**Your task**: Print, word for word, the opening line of the data below and every line after it through the line that contains "import random", but not the pictures.

**Data provided**:
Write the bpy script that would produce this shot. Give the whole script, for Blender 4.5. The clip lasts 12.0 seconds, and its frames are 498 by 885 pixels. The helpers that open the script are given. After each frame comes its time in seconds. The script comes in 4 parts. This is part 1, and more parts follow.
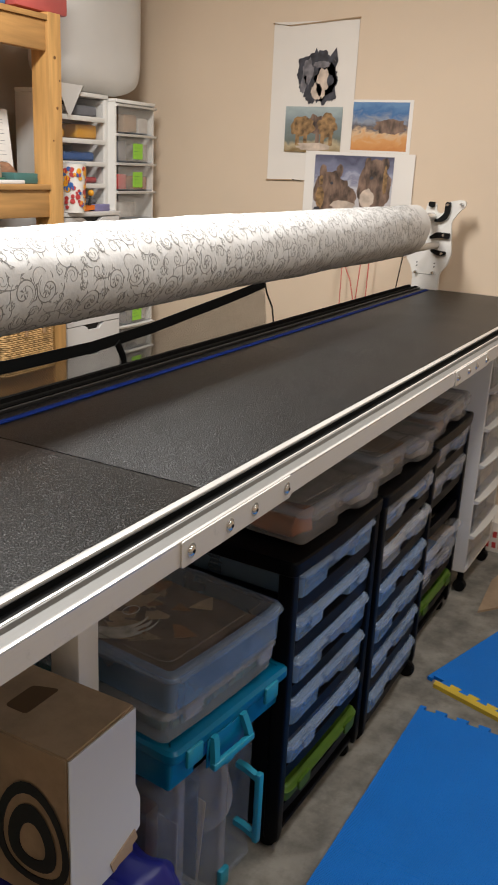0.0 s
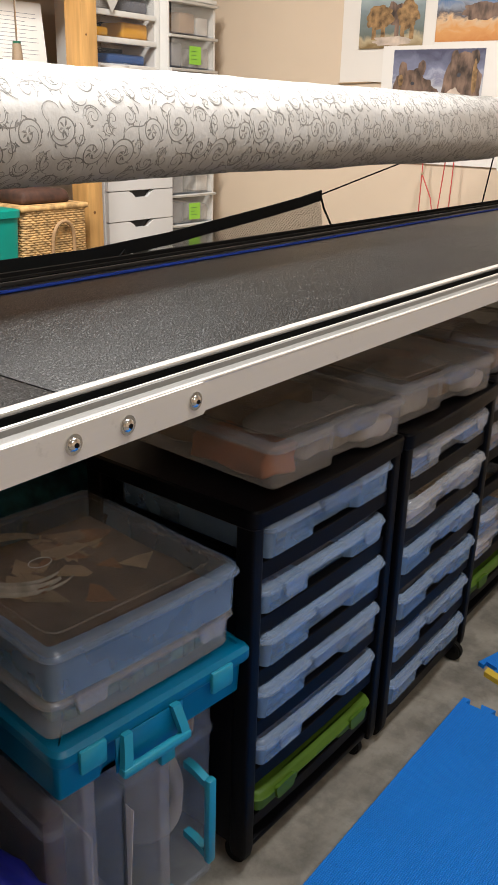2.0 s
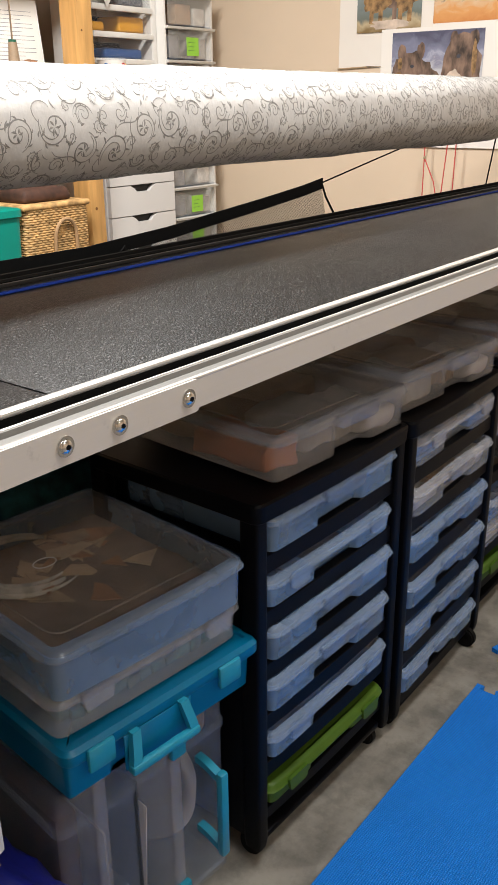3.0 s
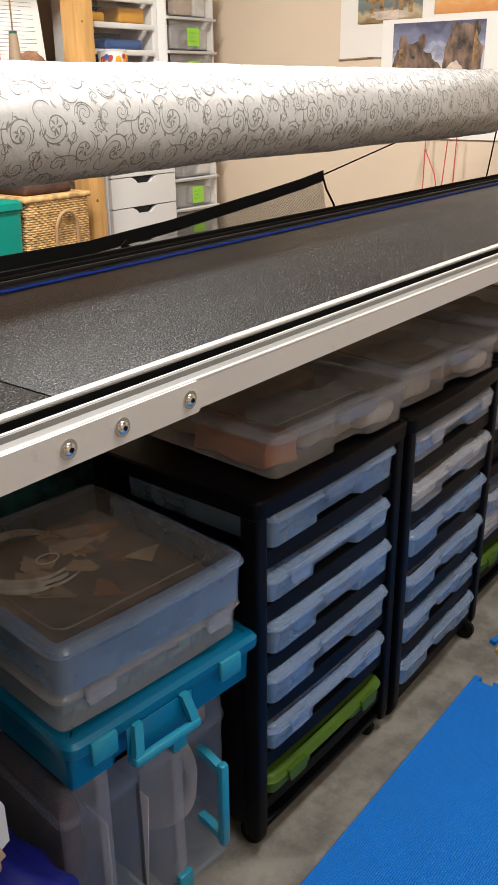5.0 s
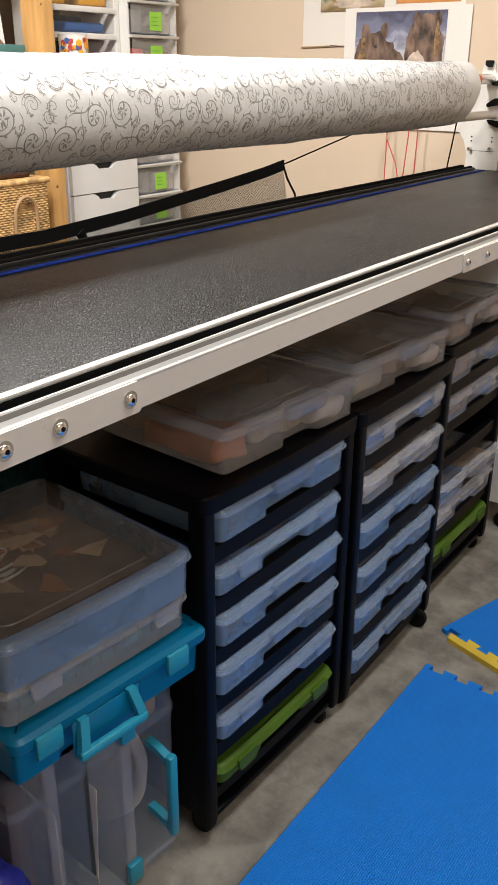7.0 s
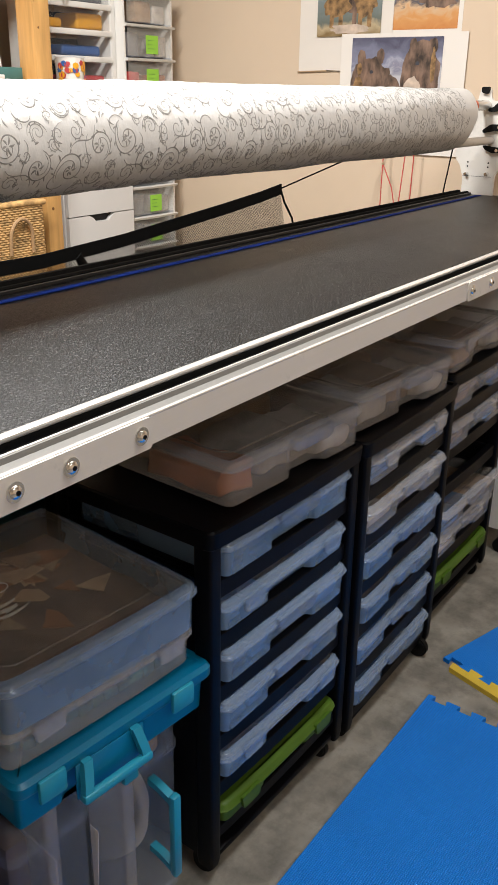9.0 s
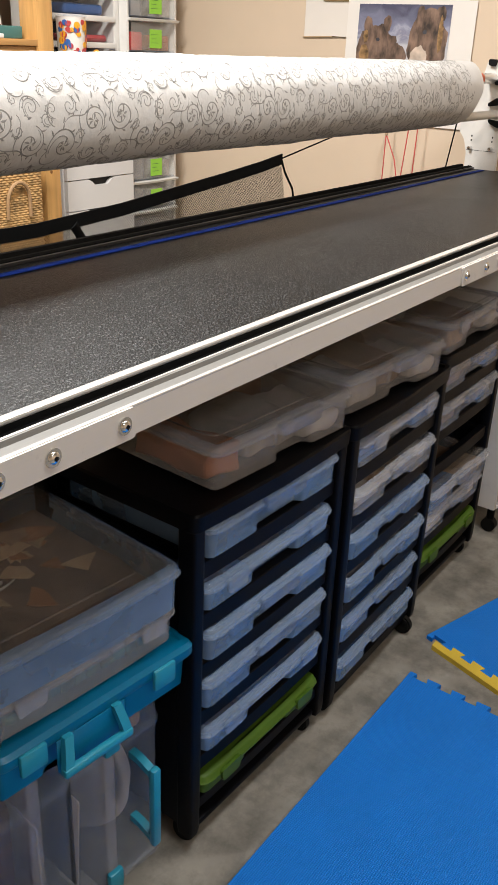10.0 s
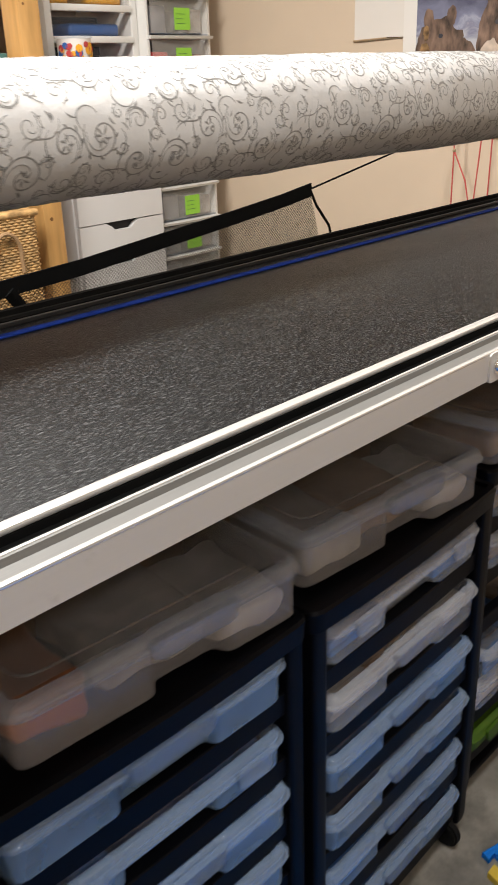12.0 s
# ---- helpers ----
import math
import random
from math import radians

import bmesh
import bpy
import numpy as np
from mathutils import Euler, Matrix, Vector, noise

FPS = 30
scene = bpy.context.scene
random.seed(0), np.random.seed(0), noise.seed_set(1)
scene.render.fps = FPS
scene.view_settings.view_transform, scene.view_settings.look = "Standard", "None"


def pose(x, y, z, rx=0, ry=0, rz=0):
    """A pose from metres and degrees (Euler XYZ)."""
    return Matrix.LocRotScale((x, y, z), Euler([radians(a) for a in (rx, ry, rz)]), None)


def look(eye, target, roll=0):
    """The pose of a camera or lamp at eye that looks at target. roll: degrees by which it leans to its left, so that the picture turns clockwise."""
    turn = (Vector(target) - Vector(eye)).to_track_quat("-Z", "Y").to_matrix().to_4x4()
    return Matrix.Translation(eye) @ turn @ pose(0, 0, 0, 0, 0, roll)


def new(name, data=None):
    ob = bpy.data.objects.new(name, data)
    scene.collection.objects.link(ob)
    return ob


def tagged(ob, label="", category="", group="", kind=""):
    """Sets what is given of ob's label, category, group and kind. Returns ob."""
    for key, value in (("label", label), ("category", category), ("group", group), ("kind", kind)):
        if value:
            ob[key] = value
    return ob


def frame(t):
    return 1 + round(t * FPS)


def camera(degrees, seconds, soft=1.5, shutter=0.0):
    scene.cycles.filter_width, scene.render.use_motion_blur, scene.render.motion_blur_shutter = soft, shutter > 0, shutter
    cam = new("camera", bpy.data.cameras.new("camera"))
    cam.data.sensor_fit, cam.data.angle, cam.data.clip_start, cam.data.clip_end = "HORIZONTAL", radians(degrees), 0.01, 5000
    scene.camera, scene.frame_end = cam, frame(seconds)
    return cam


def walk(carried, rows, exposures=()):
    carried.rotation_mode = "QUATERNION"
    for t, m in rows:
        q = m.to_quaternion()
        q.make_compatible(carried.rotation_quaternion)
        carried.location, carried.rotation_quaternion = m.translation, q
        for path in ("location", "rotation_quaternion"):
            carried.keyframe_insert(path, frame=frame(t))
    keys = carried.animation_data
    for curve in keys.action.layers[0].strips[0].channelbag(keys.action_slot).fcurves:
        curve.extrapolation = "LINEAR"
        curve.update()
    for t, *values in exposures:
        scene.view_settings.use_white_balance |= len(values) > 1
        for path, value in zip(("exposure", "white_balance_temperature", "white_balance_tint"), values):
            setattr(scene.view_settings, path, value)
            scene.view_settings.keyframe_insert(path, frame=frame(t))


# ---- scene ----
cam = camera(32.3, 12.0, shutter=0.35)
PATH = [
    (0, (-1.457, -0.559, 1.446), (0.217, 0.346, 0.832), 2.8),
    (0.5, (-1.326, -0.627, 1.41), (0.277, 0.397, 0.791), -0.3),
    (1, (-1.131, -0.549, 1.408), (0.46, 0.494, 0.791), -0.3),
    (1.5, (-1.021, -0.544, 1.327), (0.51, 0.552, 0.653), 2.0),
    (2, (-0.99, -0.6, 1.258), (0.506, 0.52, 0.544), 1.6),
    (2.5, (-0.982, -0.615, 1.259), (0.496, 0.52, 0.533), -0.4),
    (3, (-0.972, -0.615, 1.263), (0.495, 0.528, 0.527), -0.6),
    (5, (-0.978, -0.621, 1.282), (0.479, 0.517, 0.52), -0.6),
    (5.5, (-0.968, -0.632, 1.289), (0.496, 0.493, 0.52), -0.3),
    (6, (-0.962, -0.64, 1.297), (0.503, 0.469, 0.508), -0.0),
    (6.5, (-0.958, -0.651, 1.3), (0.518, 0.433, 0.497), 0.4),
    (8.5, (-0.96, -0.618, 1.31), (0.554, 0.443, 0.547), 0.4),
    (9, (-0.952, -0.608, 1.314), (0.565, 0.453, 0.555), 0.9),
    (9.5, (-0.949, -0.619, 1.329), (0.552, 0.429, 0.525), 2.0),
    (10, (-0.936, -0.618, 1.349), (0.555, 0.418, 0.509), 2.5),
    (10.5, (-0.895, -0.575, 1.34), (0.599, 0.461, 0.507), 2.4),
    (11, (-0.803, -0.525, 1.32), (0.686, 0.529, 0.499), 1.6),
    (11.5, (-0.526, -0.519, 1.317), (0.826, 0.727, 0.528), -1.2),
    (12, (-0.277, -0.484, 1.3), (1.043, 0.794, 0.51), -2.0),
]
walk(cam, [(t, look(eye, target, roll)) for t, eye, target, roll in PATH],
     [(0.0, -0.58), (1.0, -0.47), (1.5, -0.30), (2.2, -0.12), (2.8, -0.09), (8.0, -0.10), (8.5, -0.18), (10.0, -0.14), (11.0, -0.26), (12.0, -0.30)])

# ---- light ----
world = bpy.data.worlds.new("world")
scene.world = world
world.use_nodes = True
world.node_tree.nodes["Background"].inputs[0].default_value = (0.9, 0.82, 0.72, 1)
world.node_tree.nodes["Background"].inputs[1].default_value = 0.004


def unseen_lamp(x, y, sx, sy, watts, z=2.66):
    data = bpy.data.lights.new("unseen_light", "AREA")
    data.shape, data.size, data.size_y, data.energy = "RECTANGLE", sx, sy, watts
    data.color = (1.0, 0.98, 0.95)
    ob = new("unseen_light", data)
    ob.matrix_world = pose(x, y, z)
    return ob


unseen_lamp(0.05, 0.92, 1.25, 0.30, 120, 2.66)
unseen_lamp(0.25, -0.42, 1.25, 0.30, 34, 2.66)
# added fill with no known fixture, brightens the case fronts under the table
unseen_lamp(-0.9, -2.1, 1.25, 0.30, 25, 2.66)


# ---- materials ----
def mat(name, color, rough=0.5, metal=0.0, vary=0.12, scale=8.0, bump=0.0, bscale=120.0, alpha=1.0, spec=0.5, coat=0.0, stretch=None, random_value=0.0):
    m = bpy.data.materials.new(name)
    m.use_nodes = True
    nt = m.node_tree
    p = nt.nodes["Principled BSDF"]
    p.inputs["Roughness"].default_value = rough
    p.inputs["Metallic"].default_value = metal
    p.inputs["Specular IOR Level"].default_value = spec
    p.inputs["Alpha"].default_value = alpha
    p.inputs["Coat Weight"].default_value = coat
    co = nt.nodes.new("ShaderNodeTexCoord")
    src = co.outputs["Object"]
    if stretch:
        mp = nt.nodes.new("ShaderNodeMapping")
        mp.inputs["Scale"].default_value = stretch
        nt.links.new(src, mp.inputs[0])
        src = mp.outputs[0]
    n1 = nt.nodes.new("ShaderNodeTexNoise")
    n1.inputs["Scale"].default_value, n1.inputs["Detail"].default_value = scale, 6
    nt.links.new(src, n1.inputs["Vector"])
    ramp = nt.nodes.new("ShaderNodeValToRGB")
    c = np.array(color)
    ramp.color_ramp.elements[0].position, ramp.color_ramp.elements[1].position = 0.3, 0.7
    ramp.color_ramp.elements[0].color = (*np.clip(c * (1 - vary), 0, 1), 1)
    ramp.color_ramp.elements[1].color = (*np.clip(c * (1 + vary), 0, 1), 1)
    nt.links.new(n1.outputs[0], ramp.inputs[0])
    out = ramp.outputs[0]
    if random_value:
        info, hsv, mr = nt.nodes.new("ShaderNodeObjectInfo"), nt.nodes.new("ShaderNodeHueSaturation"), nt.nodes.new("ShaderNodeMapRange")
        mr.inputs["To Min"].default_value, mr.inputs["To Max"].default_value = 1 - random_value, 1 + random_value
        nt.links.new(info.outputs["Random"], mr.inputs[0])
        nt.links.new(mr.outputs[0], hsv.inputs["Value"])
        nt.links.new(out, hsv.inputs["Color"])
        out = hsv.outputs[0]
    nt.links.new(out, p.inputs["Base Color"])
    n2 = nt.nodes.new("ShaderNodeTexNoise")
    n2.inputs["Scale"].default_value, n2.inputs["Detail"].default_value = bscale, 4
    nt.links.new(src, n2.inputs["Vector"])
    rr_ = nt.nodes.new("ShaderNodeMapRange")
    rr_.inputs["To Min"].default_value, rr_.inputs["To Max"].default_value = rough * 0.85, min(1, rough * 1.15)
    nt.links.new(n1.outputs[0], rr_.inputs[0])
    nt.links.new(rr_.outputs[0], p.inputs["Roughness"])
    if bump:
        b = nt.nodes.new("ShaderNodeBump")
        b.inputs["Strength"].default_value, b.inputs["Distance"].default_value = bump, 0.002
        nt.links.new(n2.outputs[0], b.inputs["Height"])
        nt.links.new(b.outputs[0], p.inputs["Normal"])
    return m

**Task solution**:
Write the bpy script that would produce this shot. Give the whole script, for Blender 4.5. The clip lasts 12.0 seconds, and its frames are 498 by 885 pixels. The helpers that open the script are given. After each frame comes its time in seconds. The script comes in 4 parts. This is part 1, and more parts follow.
0.0 s
2.0 s
3.0 s
5.0 s
7.0 s
9.0 s
10.0 s
12.0 s
# ---- helpers ----
import math
import random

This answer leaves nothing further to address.